Autocracy, Inc.: The Dictators Who Want to Run the World

  • By Anne Applebaum
  • Doubleday
  • 224 pp.
  • Reviewed by William Rice
  • August 1, 2024

The planet’s despots are starting to organize.

Autocracy, Inc.: The Dictators Who Want to Run the World

The first 80 percent or so of Anne Applebaum’s short new book, Autocracy, Inc., is perhaps the saddest story I’ve ever read. I had to force myself to keep going. Her crisply written account of how autocrats around the planet are getting better and better at controlling, confusing, and disheartening their own people — while using increasingly sophisticated techniques to win the battle of global public opinion — rests like a heavy weight on the reader’s heart. Yet those who make it through that first part are rewarded with a faint glimmer of hope at the end.

The author explains how the propaganda of the last century’s dictatorships — which tended to make outlandish claims of superiority about the dictators’ states — has been mostly supplanted by the modern disinformation campaign. This noxious brew of exaggerations, decontextualized half-truths, and outright fabrications doesn’t so much try to persuade as disorient and discourage. The ultimate target is truth itself, because autocrats know that without an agreed-upon reality, there are no principles around which to organize an opposition. All that’s left is an animal fear, a free-floating anxiety from which a strongman can offer protection — at the price of liberty. 

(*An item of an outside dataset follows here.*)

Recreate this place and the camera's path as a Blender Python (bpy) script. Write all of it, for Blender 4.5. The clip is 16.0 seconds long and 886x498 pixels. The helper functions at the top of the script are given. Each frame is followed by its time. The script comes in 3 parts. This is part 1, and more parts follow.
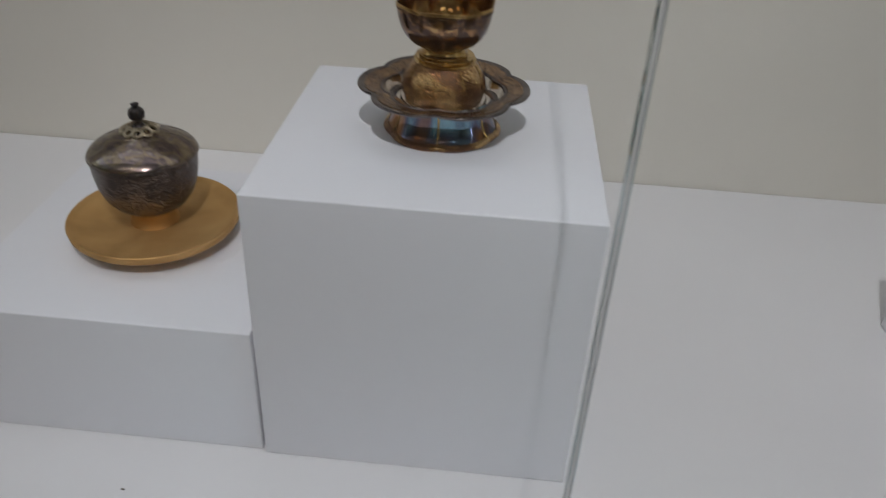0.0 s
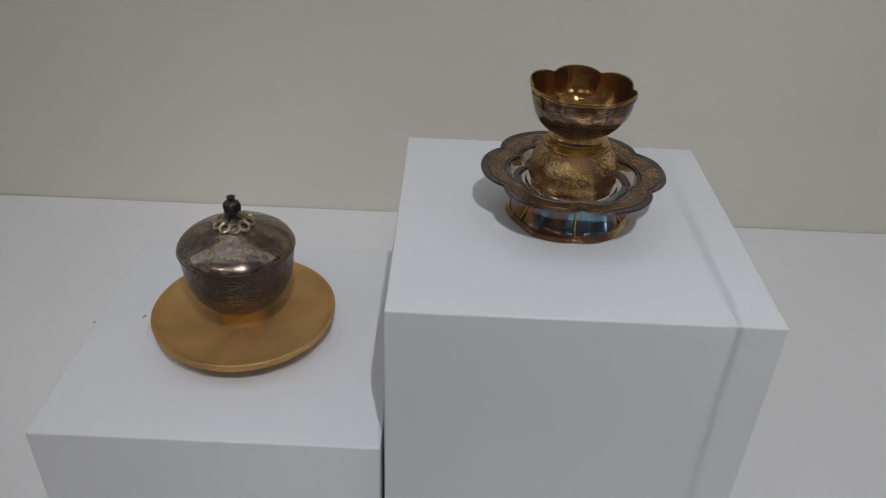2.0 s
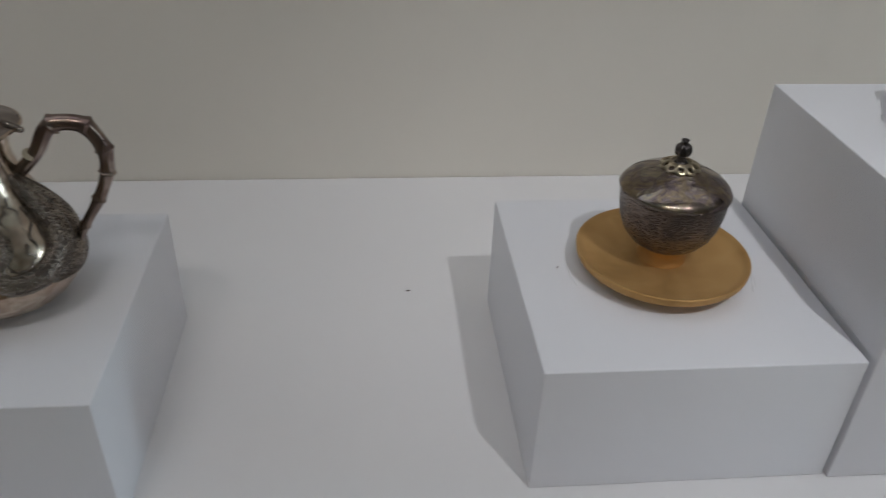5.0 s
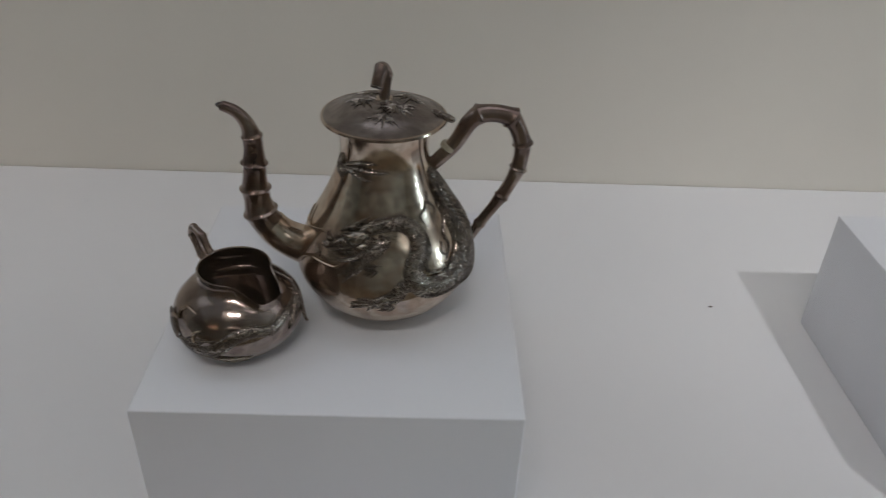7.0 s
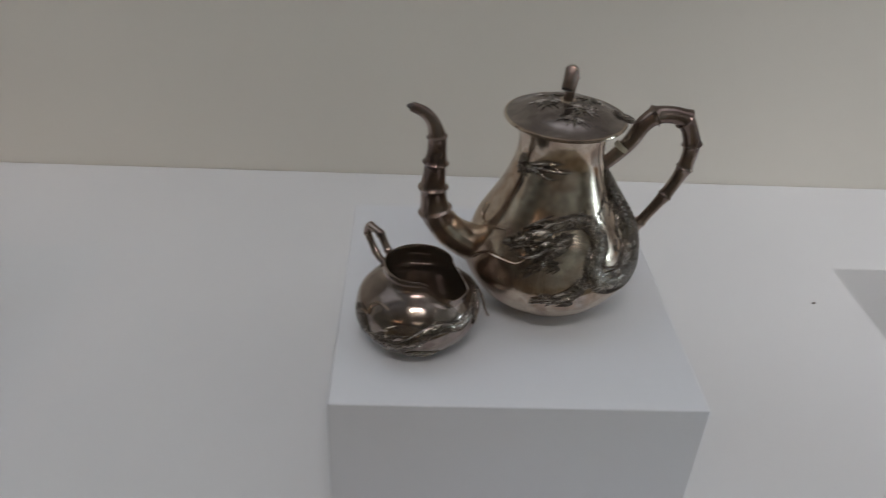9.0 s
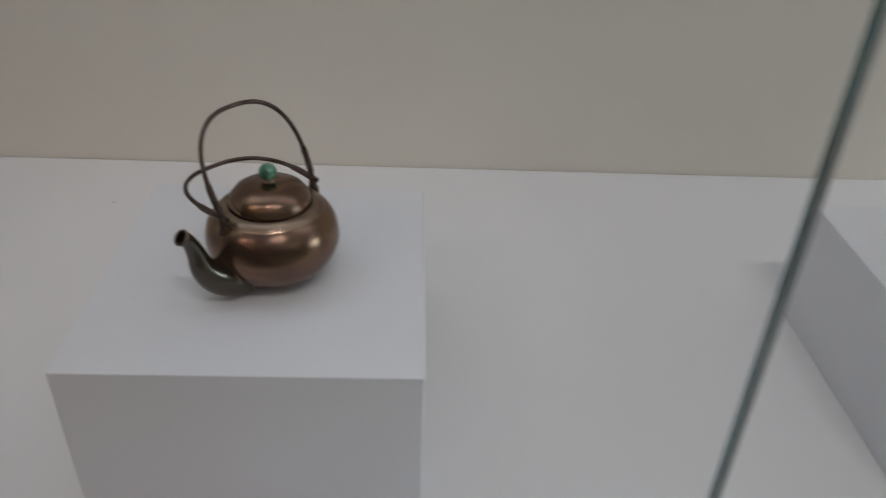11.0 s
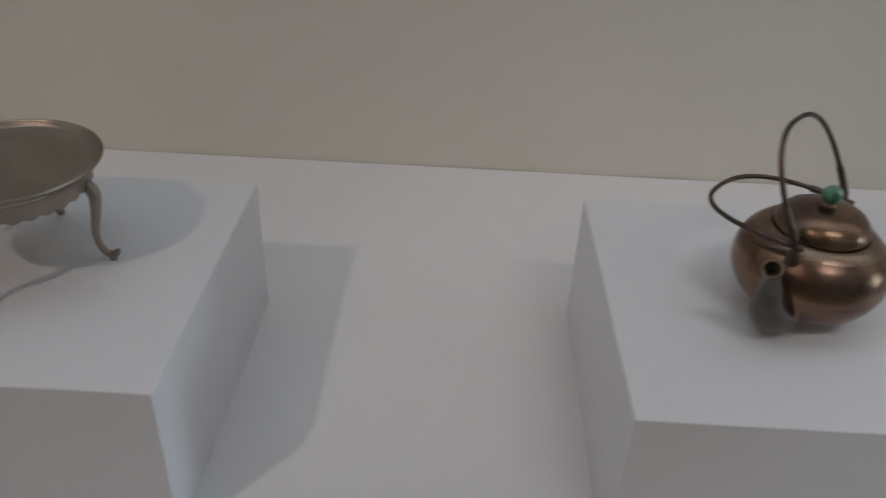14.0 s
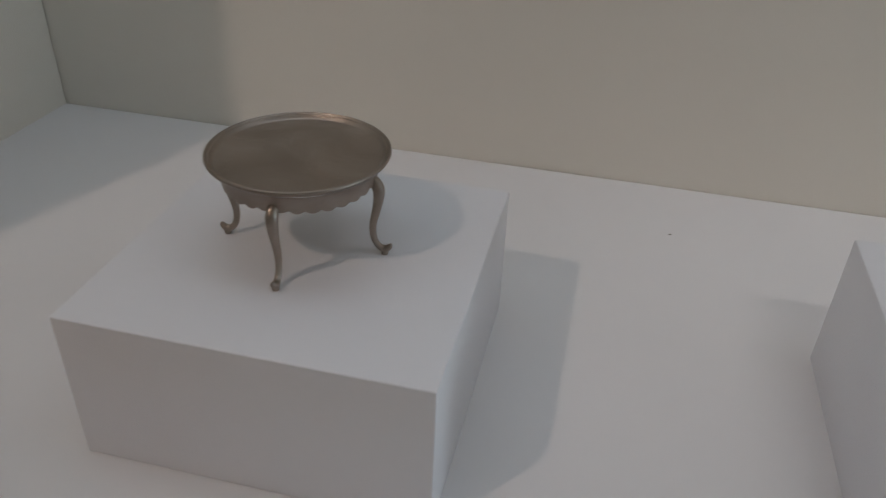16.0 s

You can tell a writer has formed a clear vision of an important idea when, as here, the building blocks of her thesis keep tumbling neatly off the textual assembly line, clean and strong.

One of those ideas is that autocracy now transcends ideology. The Russian regime is nationalist, using the Eastern Orthodox religion as one tool to maintain its power. North Korea’s is an atheistic, ostensibly communist state that’s actually an absolute monarchy of the House of Kim. Venezuela is supposed to be a socialist paradise. And Iran is an Islamic theocracy. Yet their leaders all share the essential characteristic of denying governing power to the governed, and that’s enough for them to support each other, learn from each other, and even collaborate at times.

Consistent coordination among them would of course represent a significant increase in the danger they represent individually. Applebaum makes clear that one aspect of the current global struggle that distinguishes it from the Cold War is that, unlike in that past battle, there aren’t two neatly defined blocs anymore, each with its own headquarters. (But there are the worrying beginnings of an autocratic coalition in something called the Shanghai Cooperation Organization.)

Other important points: Western finance facilitated the rise of Putin and other autocrats by making it easy to transfer (and hide) huge fortunes looted from their countries; the complex carnage of the Syrian civil war — in which several autocracies have intervened for their own purposes but no democracies for humanity’s sake — has made large-scale war crimes consequence-free; and “autocratic information operations” opportunistically exacerbate existing political tensions in targeted nations rather than create new ones.

A clear writer produces spare, profound lines of quotable text. Applebaum recalls that after the Cold War, Western leaders assumed “democracy and liberal ideas would spread to the autocratic states. Nobody imagined that autocracy would spread to the democratic world instead.” It’s a simple statement that nonetheless foments a growing terror in the reader’s mind as the full implication of that last sentence emerges. 

Another example, this time on over-the-top propaganda: “Sometimes the point isn’t to make people believe a lie; it’s to make people fear the liar.” Chilling. And on the struggle for hearts and minds: “No democratic government should ever assume that arguments for democracy or for the rule of law are somehow obvious or self-evident.” Sobering.

That last fifth of the book offers remedies. We should let the sunlight in on shadowy international financial transactions that make both larcenous autocrats and their enabling bankers richer at the expense of the rest of us. We need to better regulate social-media platforms where autocratic ideas and propaganda thrive because — despite yelps from the Right — there is no “free market of ideas” in a system controlled by algorithms and polluted with disinformation. It’s time, says Applebaum, for a more energetic and focused collaboration among the anti-autocrats. She also recounts an inspiring meeting of brave dissidents from around the world who all recognize the commonality of their struggle.

So that’s something to work with. I was cheered, too, by recent international political news. Election campaigns in both Iran and Venezuela showed signs of life among opponents of the oppressive regimes in power. And in one of the planet’s remaining democracies, France, populist right-wingers were resoundingly rejected. Far from problem solved, but it may be that despite autocrats’ best efforts, it’s hard to keep the people down for good.

William Rice is a writer for political and policy-advocacy organizations.